Wuhan Iron and Steel Co's earnings in the first half of the year plunged 90 percent as a slowing Chinese economy melted demand.
The Hubei Province-based mill also said it plans a rights offer to buy assets from its state-owned parent.
Net income at China's third-largest mill plunged to 506 million yuan (US$74 million), or 0.065 yuan a share, in the first six months from 4.9 billion yuan a year earlier due to weakening demand amid the slowing domestic economy, the company said late Wednesday.
Its net profit was 243.5 million yuan in the second quarter, not much below its first-quarter earnings of 262.5 million yuan, according to calculations.

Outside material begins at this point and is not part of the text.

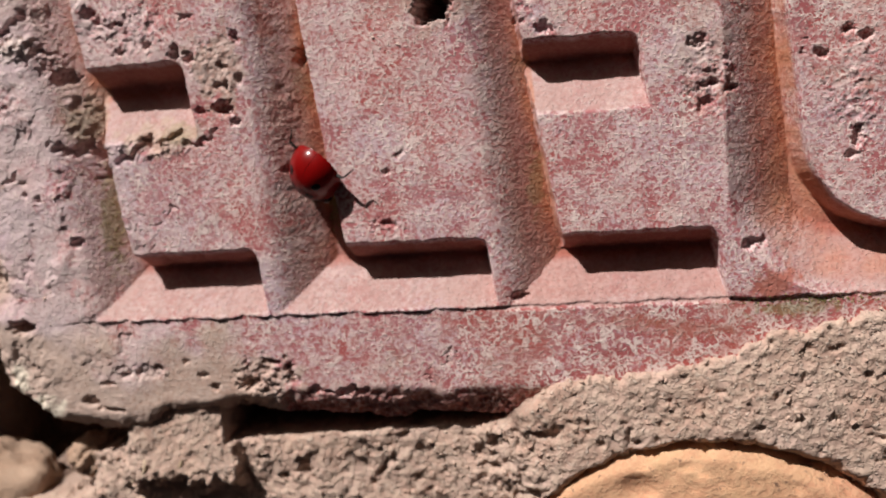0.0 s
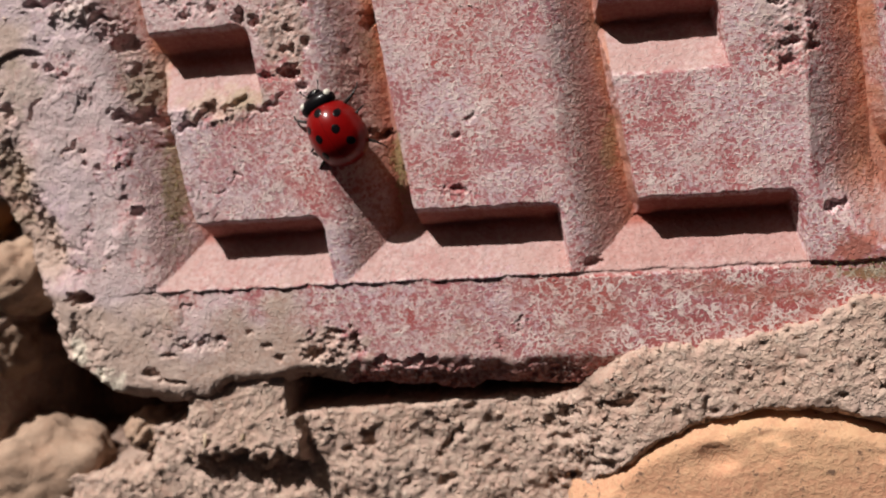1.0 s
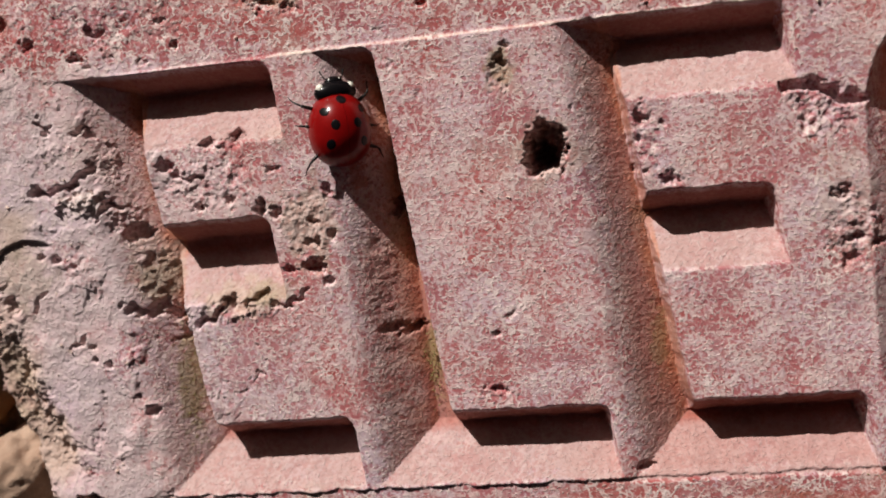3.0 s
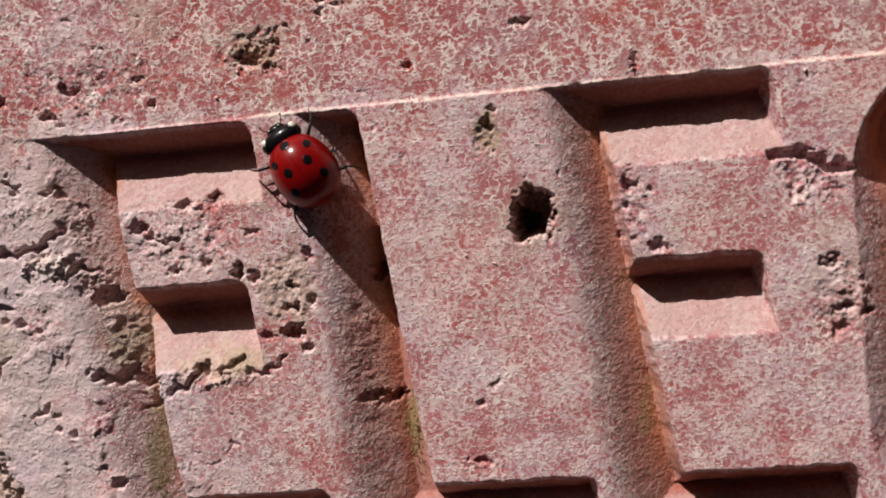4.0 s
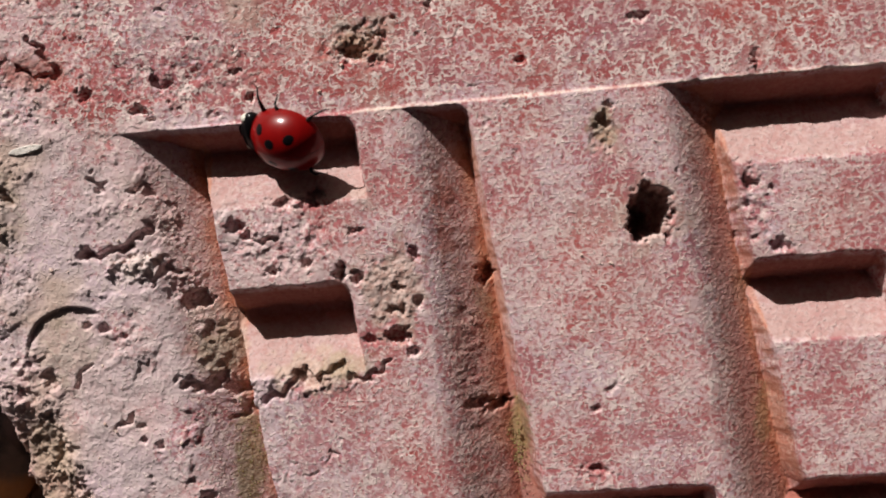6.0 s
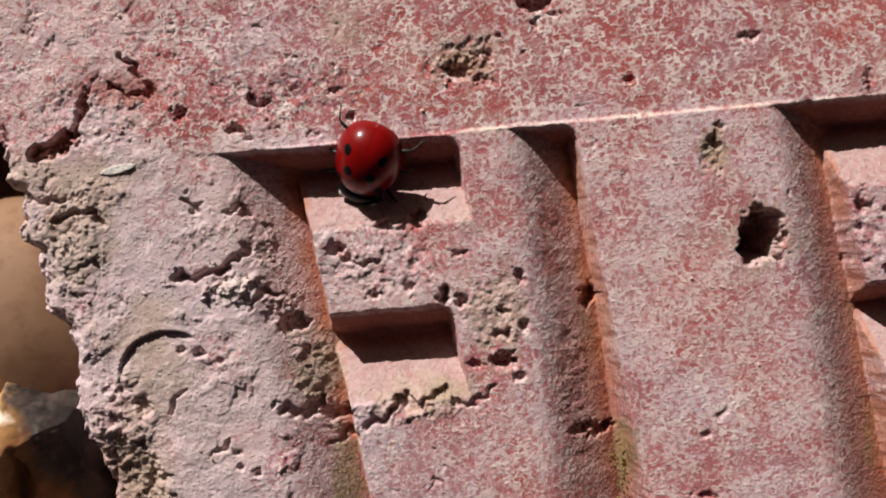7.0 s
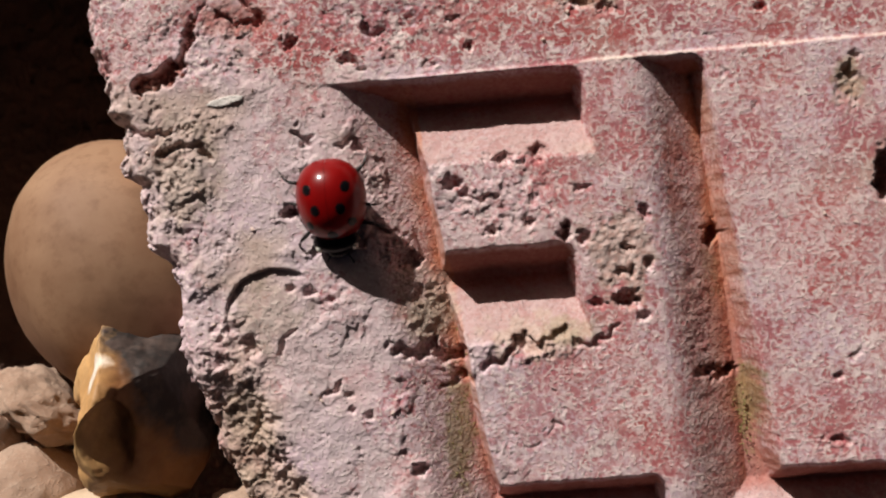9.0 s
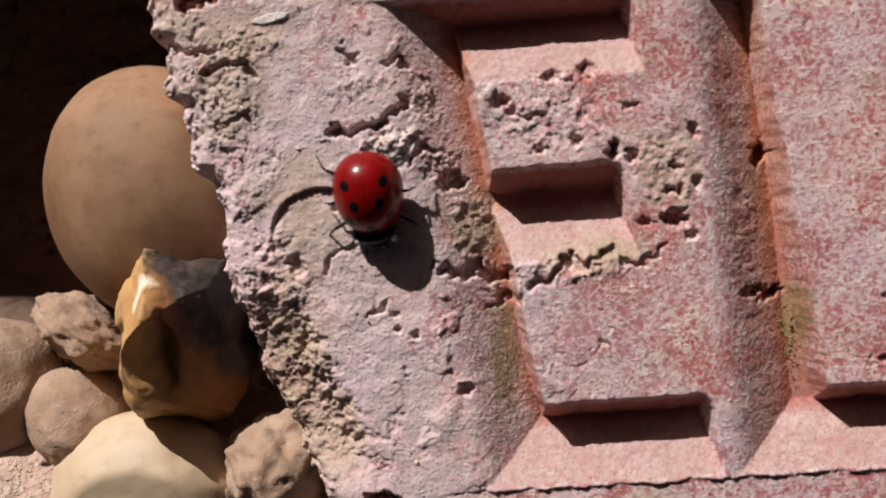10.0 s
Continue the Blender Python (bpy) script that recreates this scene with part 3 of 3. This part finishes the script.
stone("egg_pebble", (-43.1, 17.2, -16), (9.8, 12.0, 11), (0, 0, 20), TAN, "large smooth tan egg-shaped pebble beside the brick", "pebble", 0.03, seed=1)
split_flint(stone("flint", (-40.2, 6.3, -8.2), (5.6, 7.9, 9.2), (0, 0, 4), FLINT, "broken amber and black flint with a white scar", "flint", 0.07,
      ((-0.66, 0.45, 0.62, 0.74), (0.66, -0.3, 0.68, 0.62), (0.35, 0.8, 0.45, 0.78), (0.0, -0.9, 0.4, 0.8), (0.95, 0.1, 0.2, 0.75)), size=0.5, seed=2, detail=6,
      scoops=((-1.3, -0.15, 0.55, 0.78), (0.15, -0.2, 1.12, 0.52), (0.5, 0.75, 1.1, 0.55))))
stone("pale_pebble", (-44.6, -7.0, -8), (8.3, 7.2, 6.5), (0, 0, 15), PALE, "pale buff rounded pebble on the soil", "pebble", 0.06, ((0, -0.2, 1, 0.75),), seed=3)
GROUP = "clods beside the brick"
stone("soil_clod", (-57, 2.0, -10), (5.5, 6.5, 6), (0, 0, 0), CLOD, "rounded brown clod of dry soil", "clod", 0.1, seed=4, group=GROUP)
stone("soil_clod", (-50.5, -0.6, -10.5), (3.8, 4.8, 6), (0, 0, 40), CLOD, "rounded brown clod of dry soil", "clod", 0.1, seed=5, group=GROUP)
stone("soil_clod", (-50, 6.6, -12.5), (4.6, 2.3, 5), (0, 0, -40), CLOD, "crumbly brown clod of dry soil", "clod", 0.18, size=0.42, seed=6, group=GROUP)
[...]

This is in contrast with many other domestic mills whose earnings improved quarter on quarter as they raised output and prices on hopes the government stimulus package would bolster demand.
"This (profit drop) may be because Wuhan's steel price increase lagged that of the market," said Changjiang Securities analyst Liu Yuanrui. "It may also be due to the company not making a sufficient provision against inventory late last year, which led to cost pressure in the second quarter."
Wuhan Steel's first-half earnings actually also included a gain of 214 million yuan from financial investments, further evidence of its dismal main business.
The mill forecast net profit for the first nine months will tumble more than 50 percent from the same period last year.
The company also said it aims to raise up to 12 billion yuan in a rights offer to buy assets, including a majority stake in a construction steel company, from its parent. It will offer shareholders three new shares for every 10 held.